Restate the whole listing word for word. Pictures are left out.
--- start Given data ---
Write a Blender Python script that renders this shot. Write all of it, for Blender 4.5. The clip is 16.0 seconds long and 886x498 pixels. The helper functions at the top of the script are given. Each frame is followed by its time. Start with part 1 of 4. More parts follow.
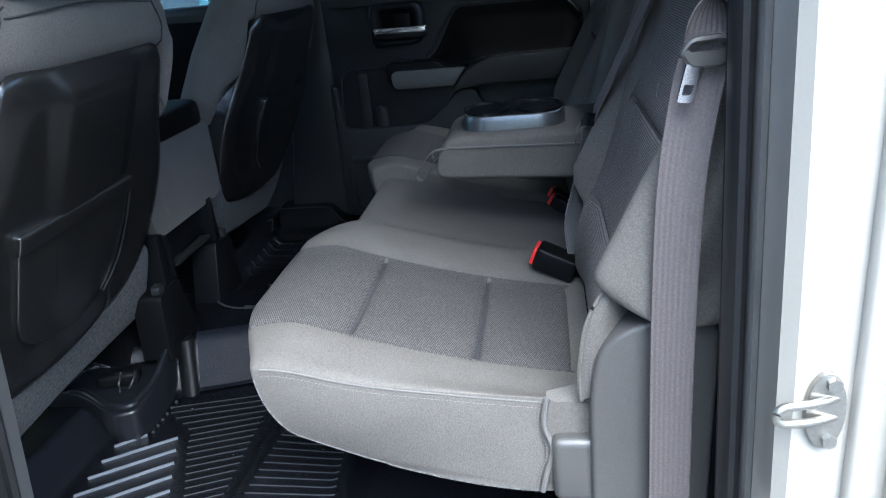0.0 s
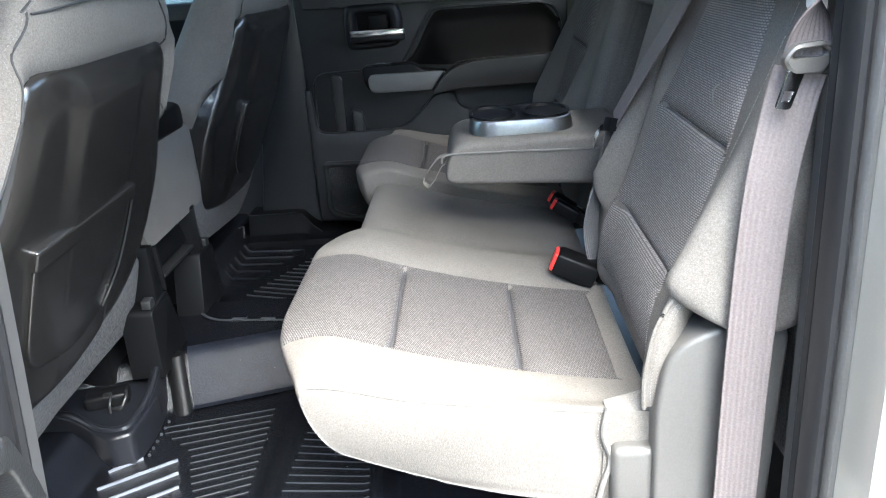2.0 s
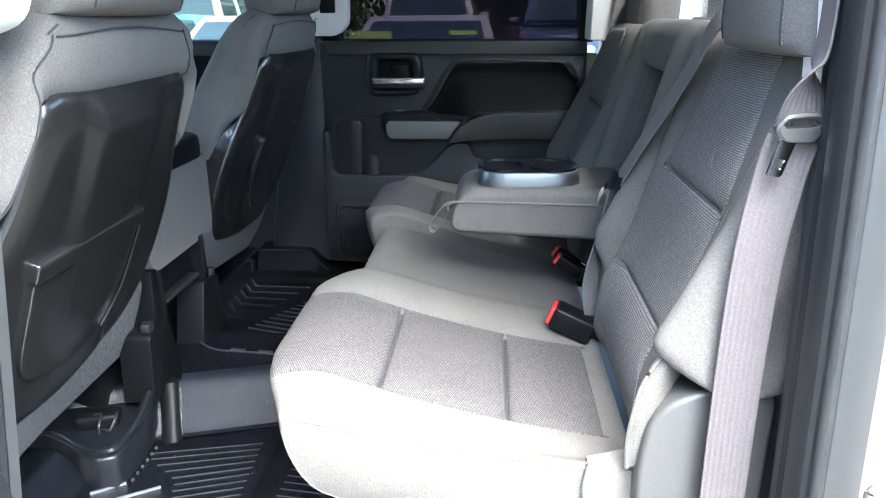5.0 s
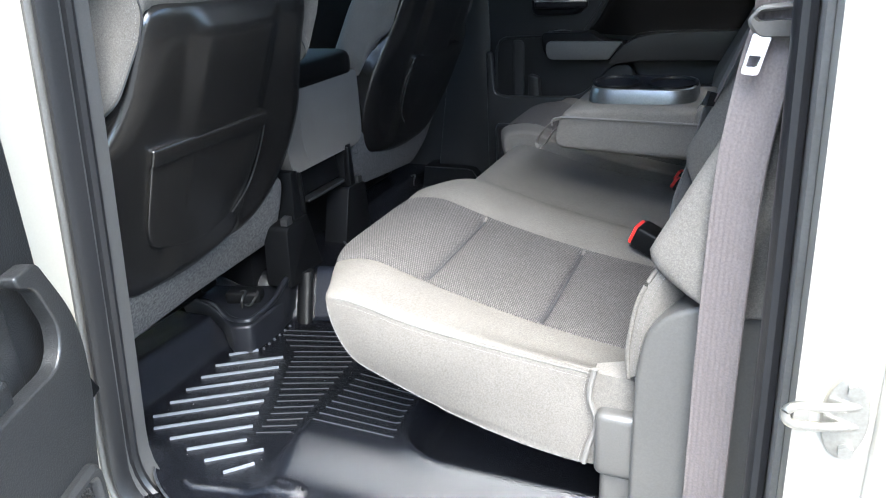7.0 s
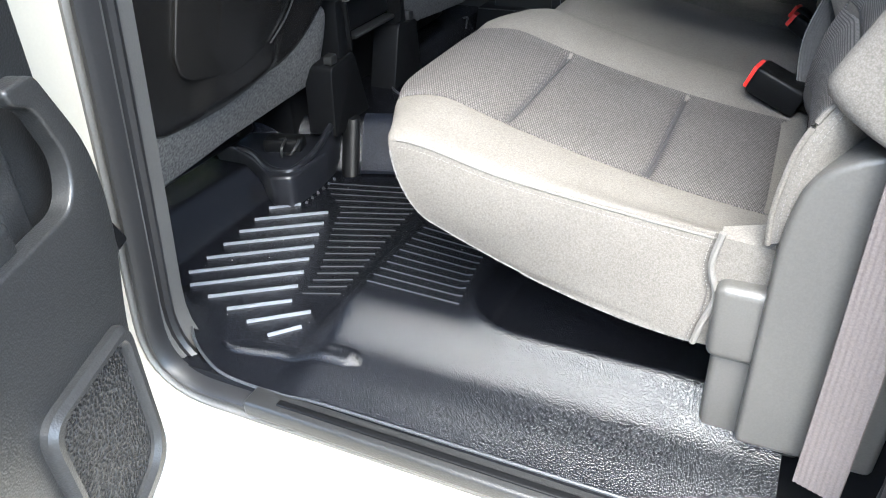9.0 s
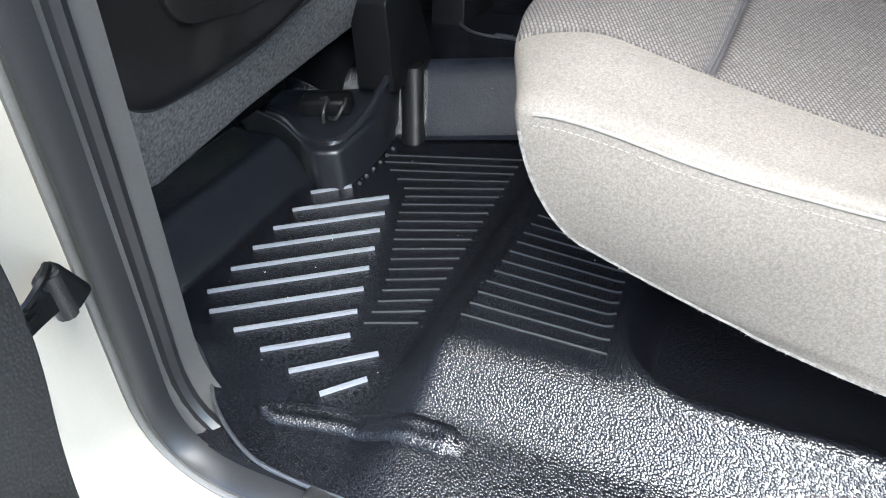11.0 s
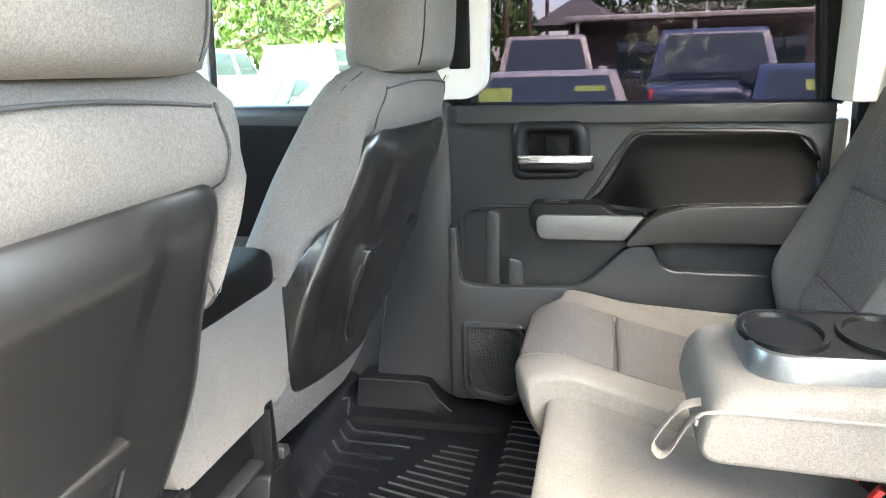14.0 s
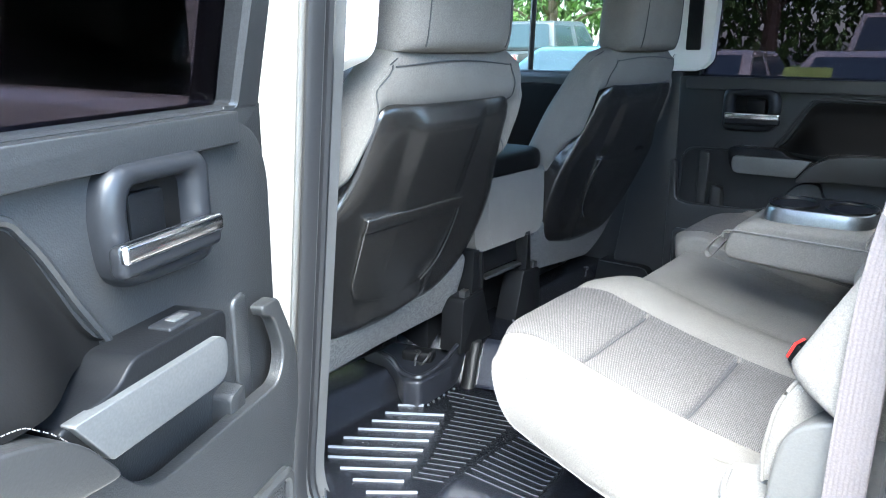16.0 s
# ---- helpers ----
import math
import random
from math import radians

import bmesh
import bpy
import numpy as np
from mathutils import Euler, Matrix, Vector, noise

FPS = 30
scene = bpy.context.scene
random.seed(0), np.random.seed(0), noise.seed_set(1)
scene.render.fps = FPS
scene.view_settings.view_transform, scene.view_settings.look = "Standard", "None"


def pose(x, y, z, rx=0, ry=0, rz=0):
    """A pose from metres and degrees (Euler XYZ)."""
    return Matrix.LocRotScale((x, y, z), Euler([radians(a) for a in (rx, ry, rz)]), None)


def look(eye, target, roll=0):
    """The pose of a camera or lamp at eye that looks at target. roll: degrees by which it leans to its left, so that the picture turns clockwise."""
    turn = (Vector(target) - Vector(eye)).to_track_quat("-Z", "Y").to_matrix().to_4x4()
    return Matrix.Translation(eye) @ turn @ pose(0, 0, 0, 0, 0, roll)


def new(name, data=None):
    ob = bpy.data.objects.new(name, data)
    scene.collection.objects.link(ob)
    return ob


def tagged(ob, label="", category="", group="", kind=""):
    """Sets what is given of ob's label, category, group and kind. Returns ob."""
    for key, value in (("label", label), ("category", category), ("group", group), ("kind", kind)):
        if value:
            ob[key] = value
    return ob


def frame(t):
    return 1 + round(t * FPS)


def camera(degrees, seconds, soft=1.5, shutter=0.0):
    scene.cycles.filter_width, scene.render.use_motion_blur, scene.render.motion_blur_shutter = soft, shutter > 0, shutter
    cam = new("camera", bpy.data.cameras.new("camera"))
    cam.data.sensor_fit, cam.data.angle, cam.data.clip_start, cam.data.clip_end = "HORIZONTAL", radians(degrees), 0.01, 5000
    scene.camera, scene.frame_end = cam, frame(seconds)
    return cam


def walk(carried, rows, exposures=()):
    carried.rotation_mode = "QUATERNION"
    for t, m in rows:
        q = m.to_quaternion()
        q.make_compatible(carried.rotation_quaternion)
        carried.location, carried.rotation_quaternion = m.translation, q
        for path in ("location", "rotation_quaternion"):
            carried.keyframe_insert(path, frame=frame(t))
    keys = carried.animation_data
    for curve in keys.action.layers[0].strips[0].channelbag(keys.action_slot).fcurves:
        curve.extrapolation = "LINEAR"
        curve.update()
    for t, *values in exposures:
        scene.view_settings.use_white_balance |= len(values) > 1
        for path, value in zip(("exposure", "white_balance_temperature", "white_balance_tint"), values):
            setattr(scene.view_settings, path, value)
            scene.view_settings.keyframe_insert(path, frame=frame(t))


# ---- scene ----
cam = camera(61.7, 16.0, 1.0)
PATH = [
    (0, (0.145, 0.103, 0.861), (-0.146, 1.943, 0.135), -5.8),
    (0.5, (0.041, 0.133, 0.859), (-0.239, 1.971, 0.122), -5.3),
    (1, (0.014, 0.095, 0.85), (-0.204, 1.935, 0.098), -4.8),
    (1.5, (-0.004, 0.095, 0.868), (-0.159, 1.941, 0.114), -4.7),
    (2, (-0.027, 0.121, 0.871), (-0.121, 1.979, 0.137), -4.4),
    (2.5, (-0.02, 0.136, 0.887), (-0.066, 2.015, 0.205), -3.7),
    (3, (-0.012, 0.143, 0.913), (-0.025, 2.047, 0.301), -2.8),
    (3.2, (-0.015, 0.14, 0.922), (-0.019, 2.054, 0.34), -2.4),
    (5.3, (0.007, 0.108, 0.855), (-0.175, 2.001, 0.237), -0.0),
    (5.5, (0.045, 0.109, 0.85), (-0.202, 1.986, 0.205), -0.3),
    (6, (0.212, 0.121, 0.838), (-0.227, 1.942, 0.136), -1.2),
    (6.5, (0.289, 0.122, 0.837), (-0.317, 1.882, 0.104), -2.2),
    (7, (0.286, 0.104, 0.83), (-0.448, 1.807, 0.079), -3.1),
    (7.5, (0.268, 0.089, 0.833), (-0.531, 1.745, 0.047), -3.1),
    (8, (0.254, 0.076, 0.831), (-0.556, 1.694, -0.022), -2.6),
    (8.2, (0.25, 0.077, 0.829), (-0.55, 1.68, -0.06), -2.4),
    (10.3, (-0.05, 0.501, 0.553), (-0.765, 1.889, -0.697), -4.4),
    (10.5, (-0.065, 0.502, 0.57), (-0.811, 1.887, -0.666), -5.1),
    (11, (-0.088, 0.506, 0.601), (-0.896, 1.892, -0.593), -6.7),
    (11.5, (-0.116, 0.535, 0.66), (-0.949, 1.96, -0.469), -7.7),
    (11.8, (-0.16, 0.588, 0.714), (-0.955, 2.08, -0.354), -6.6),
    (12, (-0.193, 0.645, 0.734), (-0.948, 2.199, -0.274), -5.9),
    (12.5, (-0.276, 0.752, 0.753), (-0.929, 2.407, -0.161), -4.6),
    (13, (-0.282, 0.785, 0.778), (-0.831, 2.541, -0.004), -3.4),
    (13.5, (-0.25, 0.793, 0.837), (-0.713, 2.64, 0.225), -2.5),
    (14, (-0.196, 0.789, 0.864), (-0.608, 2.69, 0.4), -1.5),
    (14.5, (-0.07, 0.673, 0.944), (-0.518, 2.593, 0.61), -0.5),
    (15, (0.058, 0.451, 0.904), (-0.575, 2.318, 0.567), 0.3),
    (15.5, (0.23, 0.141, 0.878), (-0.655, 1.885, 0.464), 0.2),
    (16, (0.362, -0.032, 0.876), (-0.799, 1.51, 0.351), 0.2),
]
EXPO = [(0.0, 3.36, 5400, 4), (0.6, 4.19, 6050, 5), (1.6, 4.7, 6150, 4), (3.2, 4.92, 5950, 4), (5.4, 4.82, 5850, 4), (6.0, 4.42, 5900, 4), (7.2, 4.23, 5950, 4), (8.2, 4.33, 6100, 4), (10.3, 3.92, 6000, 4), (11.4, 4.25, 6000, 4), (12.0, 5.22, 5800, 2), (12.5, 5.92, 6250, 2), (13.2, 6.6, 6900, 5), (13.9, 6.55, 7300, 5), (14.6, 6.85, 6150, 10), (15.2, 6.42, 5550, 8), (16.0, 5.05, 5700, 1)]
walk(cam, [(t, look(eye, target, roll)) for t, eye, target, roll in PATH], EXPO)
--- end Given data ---
Solution for this task:
Write a Blender Python script that renders this shot. Write all of it, for Blender 4.5. The clip is 16.0 seconds long and 886x498 pixels. The helper functions at the top of the script are given. Each frame is followed by its time. Start with part 1 of 4. More parts follow.
0.0 s
2.0 s
5.0 s
7.0 s
9.0 s
11.0 s
14.0 s
16.0 s
# ---- helpers ----
import math
import random
from math import radians

import bmesh
import bpy
import numpy as np
from mathutils import Euler, Matrix, Vector, noise

FPS = 30
scene = bpy.context.scene
random.seed(0), np.random.seed(0), noise.seed_set(1)
scene.render.fps = FPS
scene.view_settings.view_transform, scene.view_settings.look = "Standard", "None"


def pose(x, y, z, rx=0, ry=0, rz=0):
    """A pose from metres and degrees (Euler XYZ)."""
    return Matrix.LocRotScale((x, y, z), Euler([radians(a) for a in (rx, ry, rz)]), None)


def look(eye, target, roll=0):
    """The pose of a camera or lamp at eye that looks at target. roll: degrees by which it leans to its left, so that the picture turns clockwise."""
    turn = (Vector(target) - Vector(eye)).to_track_quat("-Z", "Y").to_matrix().to_4x4()
    return Matrix.Translation(eye) @ turn @ pose(0, 0, 0, 0, 0, roll)


def new(name, data=None):
    ob = bpy.data.objects.new(name, data)
    scene.collection.objects.link(ob)
    return ob


def tagged(ob, label="", category="", group="", kind=""):
    """Sets what is given of ob's label, category, group and kind. Returns ob."""
    for key, value in (("label", label), ("category", category), ("group", group), ("kind", kind)):
        if value:
            ob[key] = value
    return ob


def frame(t):
    return 1 + round(t * FPS)


def camera(degrees, seconds, soft=1.5, shutter=0.0):
    scene.cycles.filter_width, scene.render.use_motion_blur, scene.render.motion_blur_shutter = soft, shutter > 0, shutter
    cam = new("camera", bpy.data.cameras.new("camera"))
    cam.data.sensor_fit, cam.data.angle, cam.data.clip_start, cam.data.clip_end = "HORIZONTAL", radians(degrees), 0.01, 5000
    scene.camera, scene.frame_end = cam, frame(seconds)
    return cam


def walk(carried, rows, exposures=()):
    carried.rotation_mode = "QUATERNION"
    for t, m in rows:
        q = m.to_quaternion()
        q.make_compatible(carried.rotation_quaternion)
        carried.location, carried.rotation_quaternion = m.translation, q
        for path in ("location", "rotation_quaternion"):
            carried.keyframe_insert(path, frame=frame(t))
    keys = carried.animation_data
    for curve in keys.action.layers[0].strips[0].channelbag(keys.action_slot).fcurves:
        curve.extrapolation = "LINEAR"
        curve.update()
    for t, *values in exposures:
        scene.view_settings.use_white_balance |= len(values) > 1
        for path, value in zip(("exposure", "white_balance_temperature", "white_balance_tint"), values):
            setattr(scene.view_settings, path, value)
            scene.view_settings.keyframe_insert(path, frame=frame(t))


# ---- scene ----
cam = camera(61.7, 16.0, 1.0)
PATH = [
    (0, (0.145, 0.103, 0.861), (-0.146, 1.943, 0.135), -5.8),
    (0.5, (0.041, 0.133, 0.859), (-0.239, 1.971, 0.122), -5.3),
    (1, (0.014, 0.095, 0.85), (-0.204, 1.935, 0.098), -4.8),
    (1.5, (-0.004, 0.095, 0.868), (-0.159, 1.941, 0.114), -4.7),
    (2, (-0.027, 0.121, 0.871), (-0.121, 1.979, 0.137), -4.4),
    (2.5, (-0.02, 0.136, 0.887), (-0.066, 2.015, 0.205), -3.7),
    (3, (-0.012, 0.143, 0.913), (-0.025, 2.047, 0.301), -2.8),
    (3.2, (-0.015, 0.14, 0.922), (-0.019, 2.054, 0.34), -2.4),
    (5.3, (0.007, 0.108, 0.855), (-0.175, 2.001, 0.237), -0.0),
    (5.5, (0.045, 0.109, 0.85), (-0.202, 1.986, 0.205), -0.3),
    (6, (0.212, 0.121, 0.838), (-0.227, 1.942, 0.136), -1.2),
    (6.5, (0.289, 0.122, 0.837), (-0.317, 1.882, 0.104), -2.2),
    (7, (0.286, 0.104, 0.83), (-0.448, 1.807, 0.079), -3.1),
    (7.5, (0.268, 0.089, 0.833), (-0.531, 1.745, 0.047), -3.1),
    (8, (0.254, 0.076, 0.831), (-0.556, 1.694, -0.022), -2.6),
    (8.2, (0.25, 0.077, 0.829), (-0.55, 1.68, -0.06), -2.4),
    (10.3, (-0.05, 0.501, 0.553), (-0.765, 1.889, -0.697), -4.4),
    (10.5, (-0.065, 0.502, 0.57), (-0.811, 1.887, -0.666), -5.1),
    (11, (-0.088, 0.506, 0.601), (-0.896, 1.892, -0.593), -6.7),
    (11.5, (-0.116, 0.535, 0.66), (-0.949, 1.96, -0.469), -7.7),
    (11.8, (-0.16, 0.588, 0.714), (-0.955, 2.08, -0.354), -6.6),
    (12, (-0.193, 0.645, 0.734), (-0.948, 2.199, -0.274), -5.9),
    (12.5, (-0.276, 0.752, 0.753), (-0.929, 2.407, -0.161), -4.6),
    (13, (-0.282, 0.785, 0.778), (-0.831, 2.541, -0.004), -3.4),
    (13.5, (-0.25, 0.793, 0.837), (-0.713, 2.64, 0.225), -2.5),
    (14, (-0.196, 0.789, 0.864), (-0.608, 2.69, 0.4), -1.5),
    (14.5, (-0.07, 0.673, 0.944), (-0.518, 2.593, 0.61), -0.5),
    (15, (0.058, 0.451, 0.904), (-0.575, 2.318, 0.567), 0.3),
    (15.5, (0.23, 0.141, 0.878), (-0.655, 1.885, 0.464), 0.2),
    (16, (0.362, -0.032, 0.876), (-0.799, 1.51, 0.351), 0.2),
]
EXPO = [(0.0, 3.36, 5400, 4), (0.6, 4.19, 6050, 5), (1.6, 4.7, 6150, 4), (3.2, 4.92, 5950, 4), (5.4, 4.82, 5850, 4), (6.0, 4.42, 5900, 4), (7.2, 4.23, 5950, 4), (8.2, 4.33, 6100, 4), (10.3, 3.92, 6000, 4), (11.4, 4.25, 6000, 4), (12.0, 5.22, 5800, 2), (12.5, 5.92, 6250, 2), (13.2, 6.6, 6900, 5), (13.9, 6.55, 7300, 5), (14.6, 6.85, 6150, 10), (15.2, 6.42, 5550, 8), (16.0, 5.05, 5700, 1)]
walk(cam, [(t, look(eye, target, roll)) for t, eye, target, roll in PATH], EXPO)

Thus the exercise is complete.